Venezuela defaults on sovereign debt, says S&P

14 Nov 17

Venezuela has been declared in default after missing interest payments on its $60bn bond debt. 

Standard & Poor, the first agency to say the country is in default, said the government had failed to make $200m payments for global bonds due in 2019 and 2024 within the grace period that expired over the weekend.

The agency cut the country’s long-term foreign currency sovereign credit rating to selective default, or SD, from CC, and downgraded the issue ratings on the bonds to D from CC.

“Our CreditWatch negative reflects our opinion that there is a one-in-two chance that Venezuela could default again within the next three months,” said S&P.

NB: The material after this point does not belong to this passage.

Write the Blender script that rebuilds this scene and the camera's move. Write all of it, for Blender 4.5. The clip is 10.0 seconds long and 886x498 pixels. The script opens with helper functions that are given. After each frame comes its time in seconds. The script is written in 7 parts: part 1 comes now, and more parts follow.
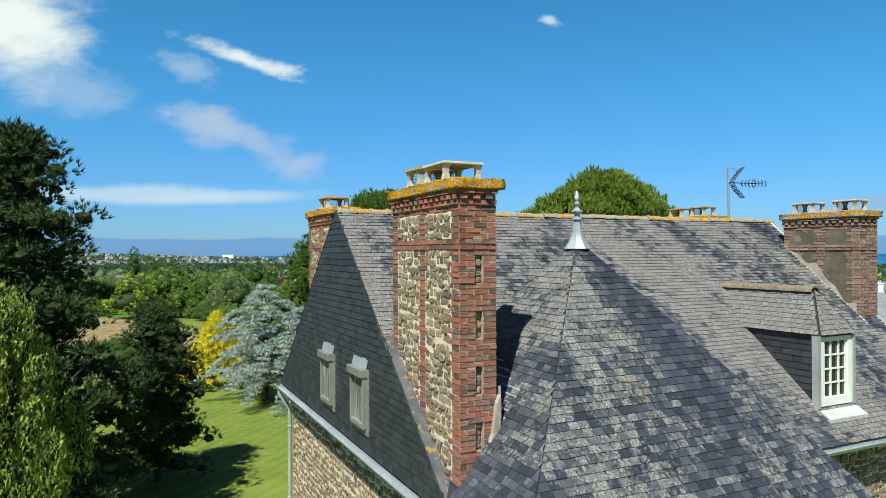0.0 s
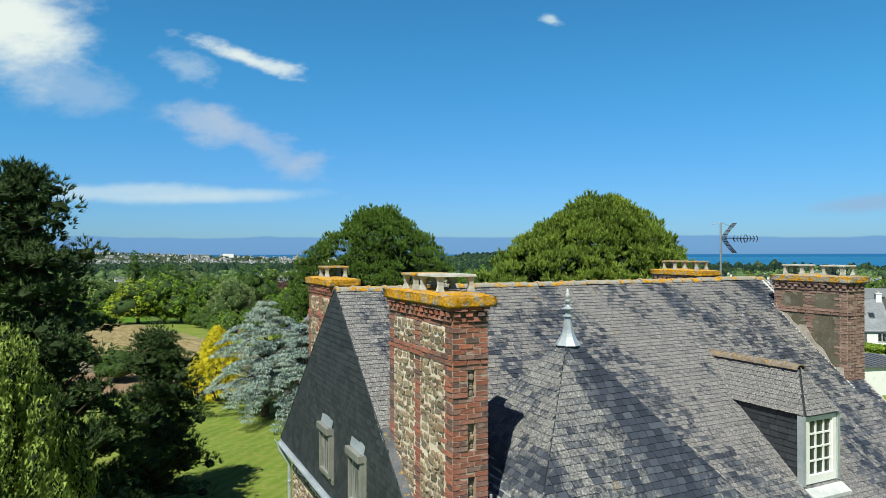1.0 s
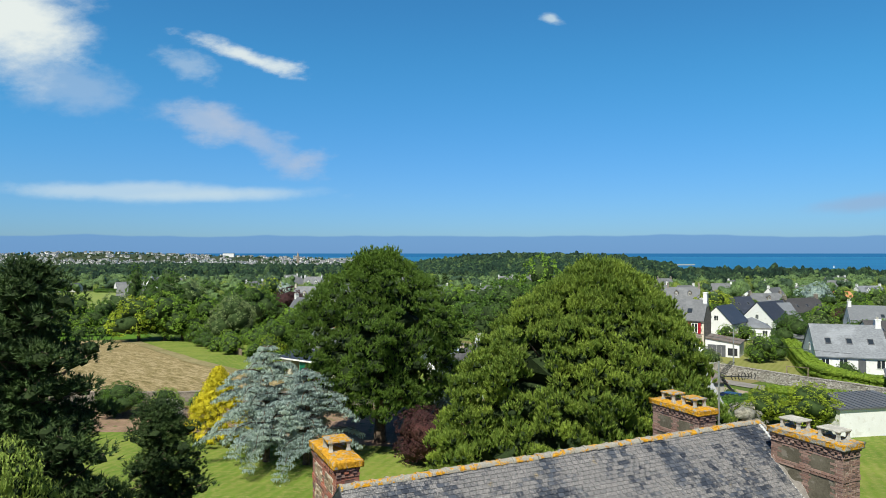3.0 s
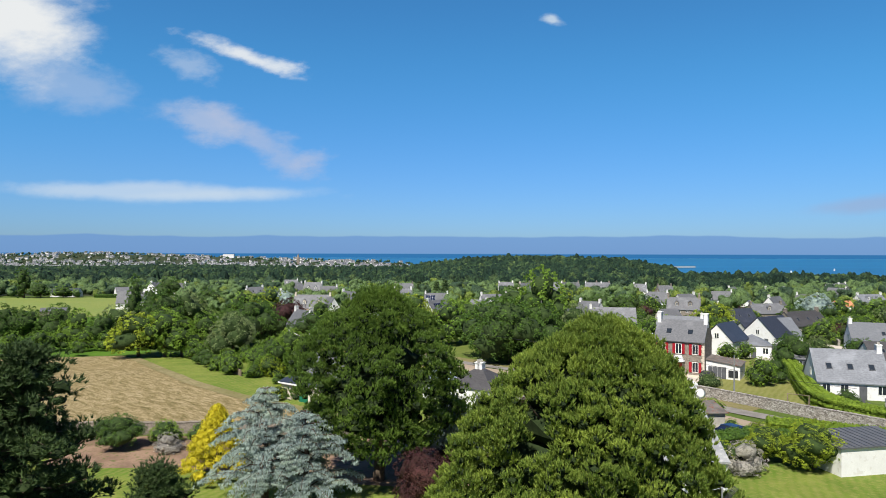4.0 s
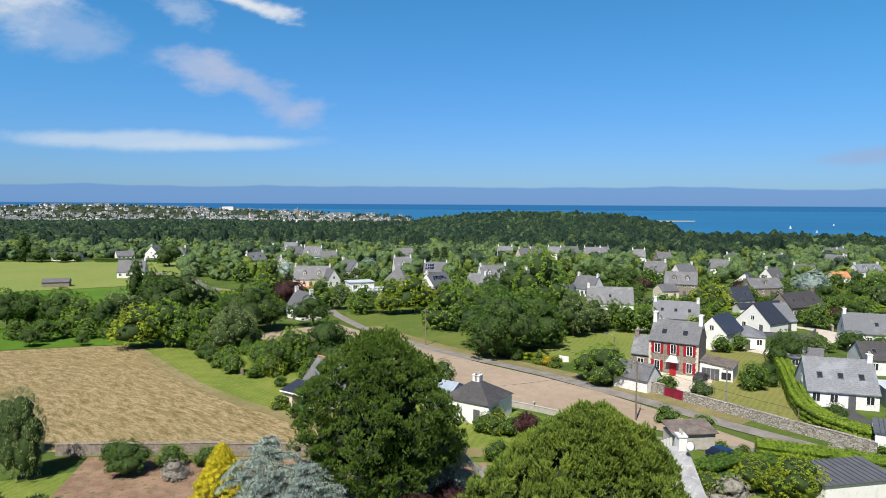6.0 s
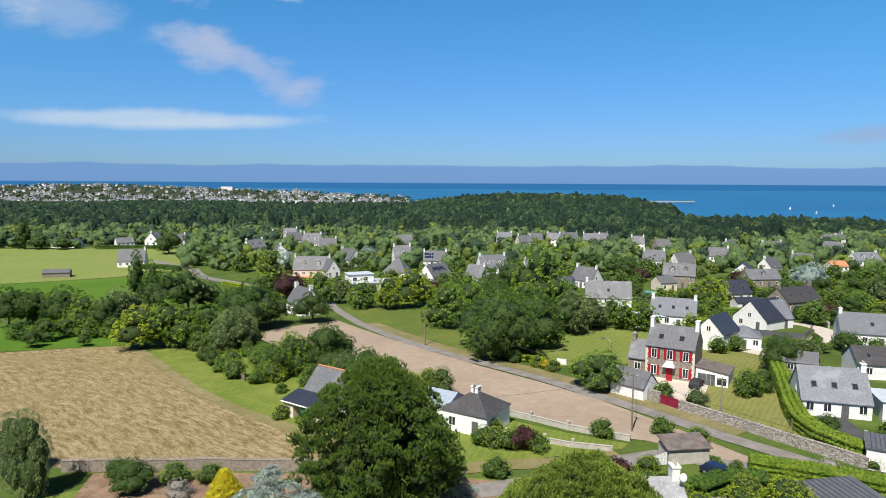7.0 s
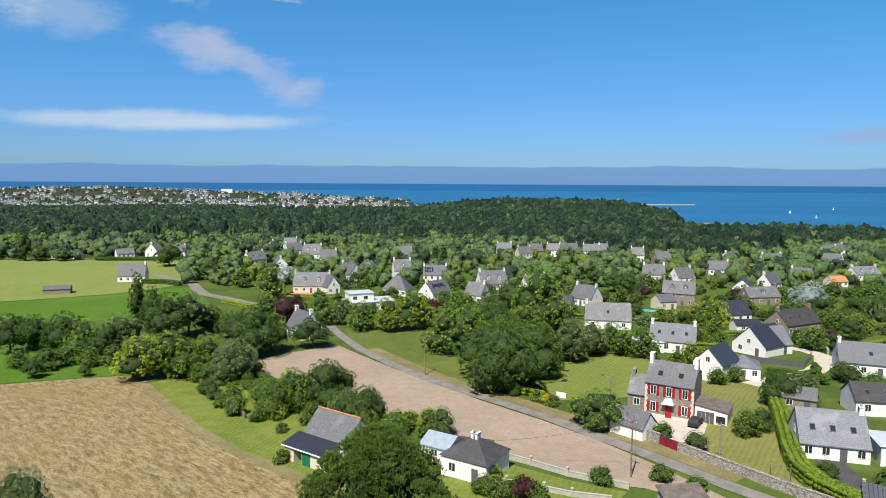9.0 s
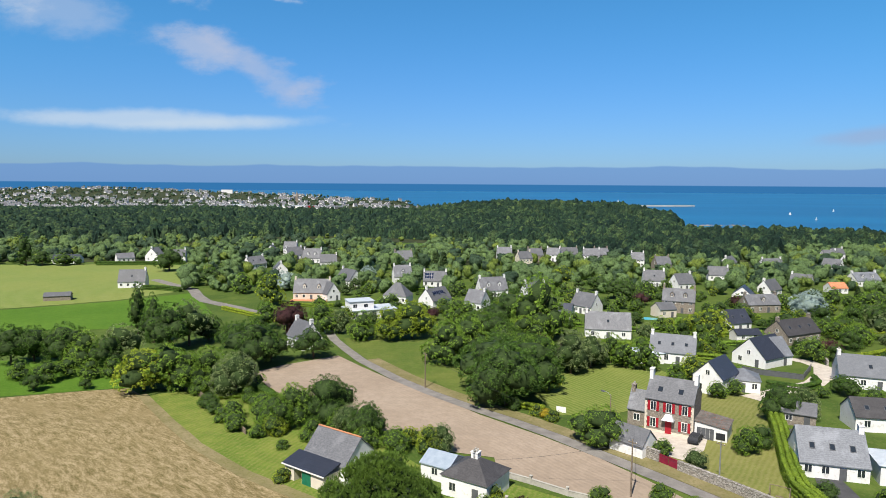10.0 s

It is the first time in recent years the Venezuela government has exceeded the buffer period on its bonds.

The $60bn in outstanding bonds includes debt issued by the government as well as by companies such as state oil company Petróleos de Venezuela, S.A (PDVSA).

But the country also has a total external debt thought to be as much as $140bn, including loans from countries like Russia and China.

Venezuela relies on oil exports for 95% of its foreign earnings and felt the effect of falling oil prices.

According to the BBC, the oil export earnings are just a quarter of what they were in 2012.

The government has called for renegotiation of all the country’s global debt and were due to hold a meeting on Monday with bondholders in Caracas.

No solid proposals came out of the meeting but officials said they plan to continue to service obligations.

Earlier this year, the World Economic Forum said Venezuela could pull itself out of its economic struggles by re-engaging with international financial institutions and restructuring its debt.